Received: 30 July 2025
Received in final form: 10 April 2026
Accepted: 10 April 2026
Published online: 13 May 2026

Abstract

This work is conducted within the framework of nuclear fuel safety analyses involving multiscale modelling of UO₂ fuel pellet fragmentation process. In this paper, a Finite Element (FE) methodology is proposed in order to enable 2D and 3D simulation of brittle fracture in micro-scale specimens used for the characterization of irradiated nuclear fuel. More specifically, these developments address Finite Element simulations using Cohesive Zone Modelling with complex shape of defects, where a direct application of Griffith’s criterion with the fracture mechanics approach is not always possible. In the case of UO₂ ceramic material, the mesh refinement needed for the FE simulation of brittle fracture requires a specific attention due to the fact that the damage process zone has a characteristic size smaller than 10 nm.
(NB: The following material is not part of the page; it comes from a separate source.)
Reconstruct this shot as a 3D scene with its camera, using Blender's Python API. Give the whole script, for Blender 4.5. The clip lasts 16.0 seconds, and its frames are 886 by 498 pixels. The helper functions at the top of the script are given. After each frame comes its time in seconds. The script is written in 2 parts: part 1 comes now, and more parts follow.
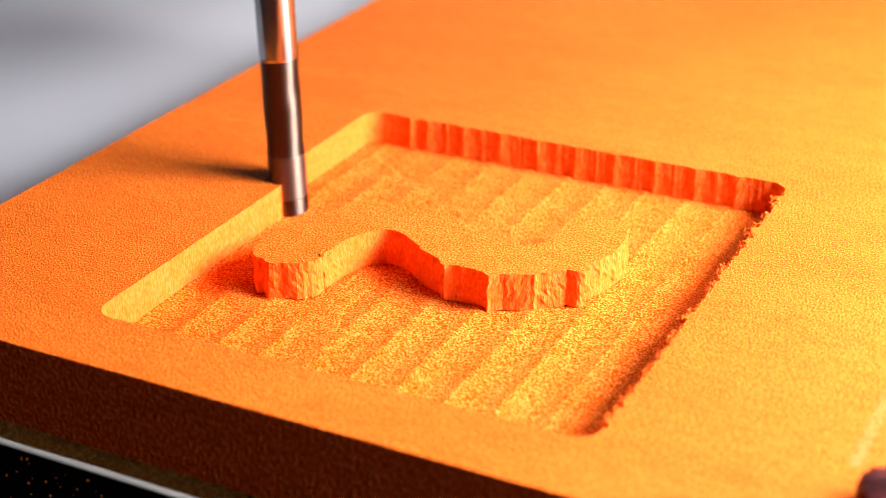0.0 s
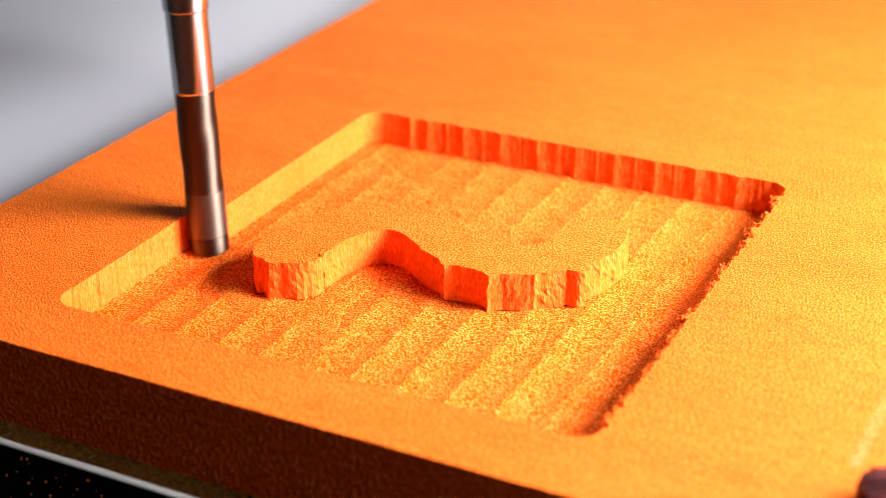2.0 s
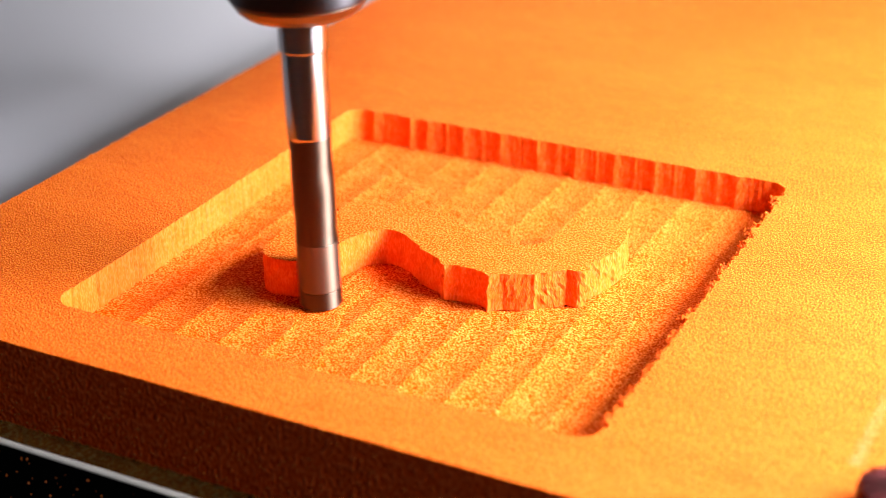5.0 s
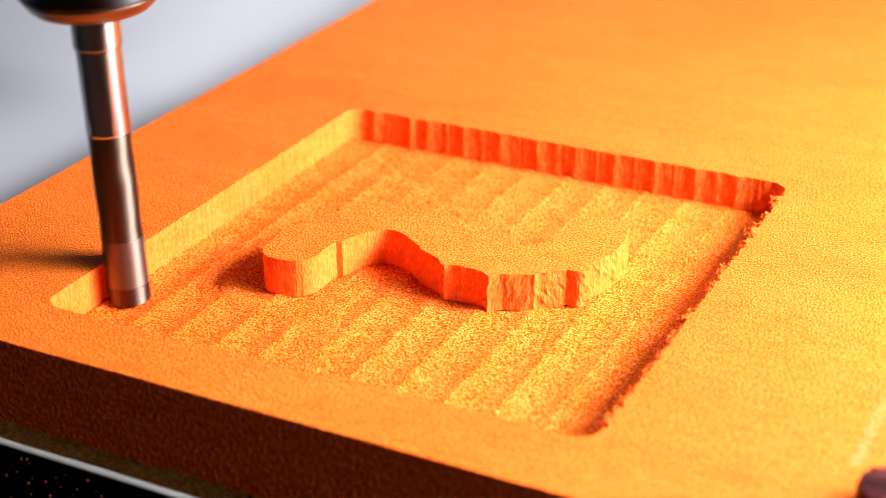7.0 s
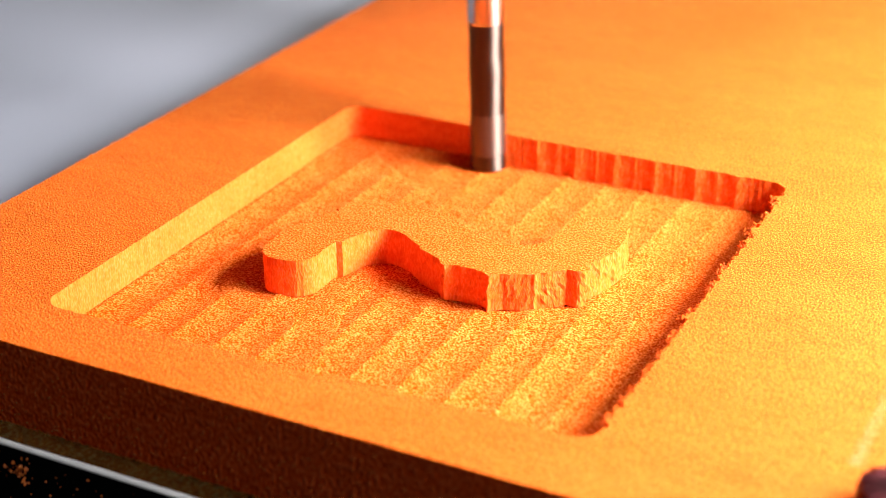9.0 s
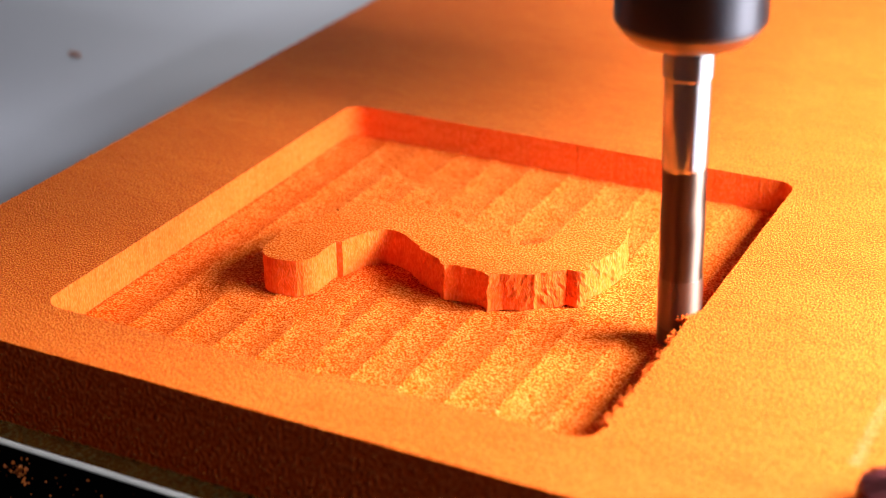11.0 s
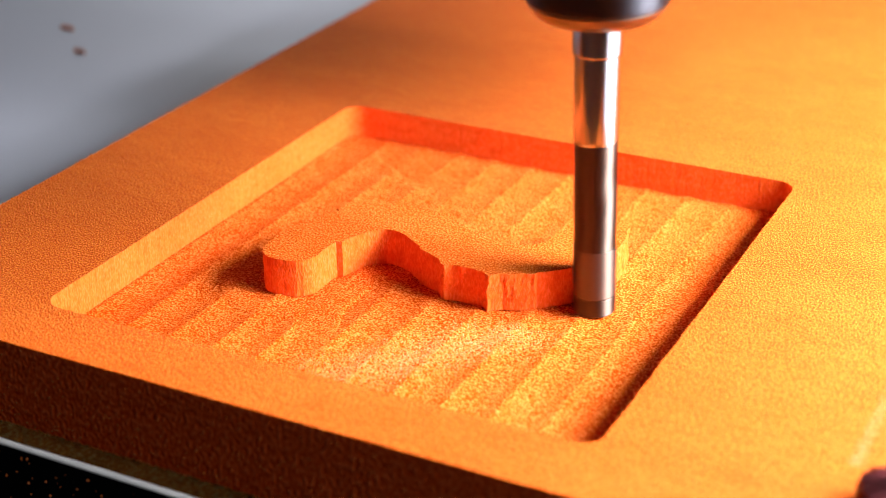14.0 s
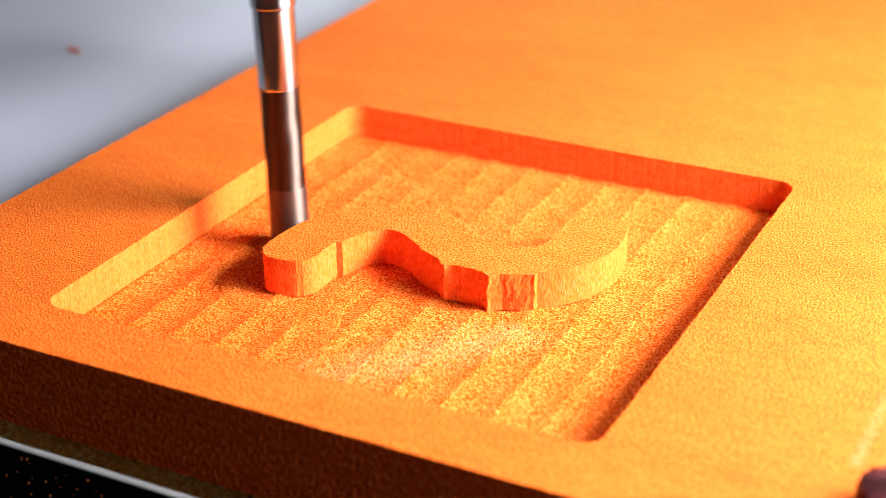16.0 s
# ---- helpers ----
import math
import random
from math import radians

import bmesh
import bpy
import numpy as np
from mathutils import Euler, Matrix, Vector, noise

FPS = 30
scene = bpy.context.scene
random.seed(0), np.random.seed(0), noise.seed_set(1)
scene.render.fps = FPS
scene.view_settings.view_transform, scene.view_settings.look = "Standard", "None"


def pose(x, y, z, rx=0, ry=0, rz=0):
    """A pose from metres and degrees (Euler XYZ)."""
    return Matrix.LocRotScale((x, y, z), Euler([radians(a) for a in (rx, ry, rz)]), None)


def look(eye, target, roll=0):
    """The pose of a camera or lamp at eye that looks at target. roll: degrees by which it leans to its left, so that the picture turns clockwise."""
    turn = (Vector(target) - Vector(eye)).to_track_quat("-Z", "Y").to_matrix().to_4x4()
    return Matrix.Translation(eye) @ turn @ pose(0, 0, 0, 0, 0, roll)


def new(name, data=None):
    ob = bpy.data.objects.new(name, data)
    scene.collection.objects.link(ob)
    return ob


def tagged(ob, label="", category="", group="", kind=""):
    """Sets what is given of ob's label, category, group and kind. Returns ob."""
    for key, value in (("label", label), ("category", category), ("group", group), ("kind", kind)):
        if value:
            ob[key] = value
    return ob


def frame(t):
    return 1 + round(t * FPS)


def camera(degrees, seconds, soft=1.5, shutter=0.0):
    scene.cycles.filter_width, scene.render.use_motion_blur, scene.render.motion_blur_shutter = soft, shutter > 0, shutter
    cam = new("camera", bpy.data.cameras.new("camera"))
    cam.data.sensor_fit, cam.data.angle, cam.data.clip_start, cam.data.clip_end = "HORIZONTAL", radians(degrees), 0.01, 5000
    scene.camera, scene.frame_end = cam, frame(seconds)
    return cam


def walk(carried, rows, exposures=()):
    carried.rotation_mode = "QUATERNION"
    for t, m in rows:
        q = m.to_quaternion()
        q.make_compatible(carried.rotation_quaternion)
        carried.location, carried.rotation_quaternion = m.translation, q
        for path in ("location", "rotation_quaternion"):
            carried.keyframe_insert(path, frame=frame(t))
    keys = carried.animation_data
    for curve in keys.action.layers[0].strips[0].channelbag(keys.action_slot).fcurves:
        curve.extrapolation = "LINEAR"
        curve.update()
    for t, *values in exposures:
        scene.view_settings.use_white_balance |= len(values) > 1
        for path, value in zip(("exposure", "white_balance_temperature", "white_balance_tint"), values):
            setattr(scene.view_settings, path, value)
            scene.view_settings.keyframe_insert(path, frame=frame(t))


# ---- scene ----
MM = 0.001
W, D, H = 85.25, 89.94, 5.84          # pocket: width, depth, cut depth (mm)
R = 3.175                             # cutter radius
CUT = 1.0                             # stock left by the roughing passes
STEP, CUSP0 = 7.33, 16.75             # spacing and phase of the roughing passes
THICK = 13.3                          # board thickness
BX0, BX1, BY0, BY1 = -28.4, 128.0, -11.17, 330.0

# ---- camera ----
cam = camera(30.85, 16.0, soft=0.65, shutter=0.5)
EYE = Vector((0.14309, -0.15596, 0.10647))
YAW, PITCH = radians(-26.757), radians(25.713)
AIM = EYE + 0.22 * Vector((math.sin(YAW) * math.cos(PITCH), math.cos(YAW) * math.cos(PITCH), -math.sin(PITCH)))
VIEW = look(EYE, AIM, -0.21)
EXPOSURES = [(0.0, 0.03, 6700, 12), (4.0, 0.05, 6700, 12), (7.0, 0.13, 6450, 10), (9.2, 0.10, 6350, 10), (11.5, 0.02, 6250, 11), (12.5, 0.12, 6100, 9), (14.3, 0.0, 6200, 10), (16.0, 0.10, 6150, 10)]
walk(cam, [(0.0, VIEW), (16.0, VIEW)], EXPOSURES)
cam.data.dof.use_dof = True
cam.data.dof.focus_distance = 0.243
cam.data.dof.aperture_fstop = 18.0

# ---- light ----
world = bpy.data.worlds.new("room_light")
scene.world = world
world.use_nodes = True
world.node_tree.nodes["Background"].inputs["Color"].default_value = (1.0, 0.95, 0.88, 1)
world.node_tree.nodes["Background"].inputs["Strength"].default_value = 0.095


def lamp(name, eye, target, wide, high, watts, colour):
    data = bpy.data.lights.new(name, "AREA")
    data.shape, data.size, data.size_y, data.energy, data.color = "RECTANGLE", wide, high, watts, colour
    ob = new(name, data)
    ob.matrix_world = look(eye, target)
    return ob


lamp("work_lamp", (0.245, 0.100, 0.128), (0.03, 0.06, 0), 0.12, 0.10, 3.0, (1.0, 0.97, 0.93))
lamp("bench_lamp", (0.75, -0.04, 0.42), (0, 0.06, 0), 0.24, 0.16, 4.0, (1.0, 0.97, 0.93))
# added soft fill from behind for bed and far board; no window is built
lamp("back_fill", (-0.75, 1.75, 0.75), (-0.05, 0.15, 0), 1.0, 0.8, 7.0, (1.0, 0.97, 0.92))
# added overhead fill, not a known lamp of the room
lamp("overhead_fill", (0.1, 0.65, 1.6), (0.0, 0.2, 0), 0.5, 0.5, 9.0, (1.0, 0.97, 0.92))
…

The main objectives are first to discuss the questions related to mesh convergence in the case of stress singularity, and secondly to enable the use of coarser meshes while maintaining accuracy compared to the converged mesh solution. The mesh convergence analysis and coarse mesh approach, established on a 2D configuration, are based on a Cohesive Zone Model (CZM) using two parameters: the critical cohesive stress σ_c, and the fracture energy G_c. The coarse mesh approach introduces a numerical critical cohesive stress, σ_c^*, replacing the physical one, σ_c. Thanks to this approach, the relative mesh size can be increased by a ratio of ten with a deviation of the fracture load assessment smaller than 1% compared to the Griffith’s solution. The FE methodology and the coarse mesh approach are then tested with 2D and 3D simulations of a micro-cantilever bending test on a notched specimen. The simulation results are consistent with the experiment where the parameter G_c controls the fracture load. The critical stress, σ_c, ahead of the notch tip, can vary in the range 5–20 GPa with no effect on the fracture load. The coarse mesh approach is validated with a deviation lower than 2% compared to the fine converged mesh.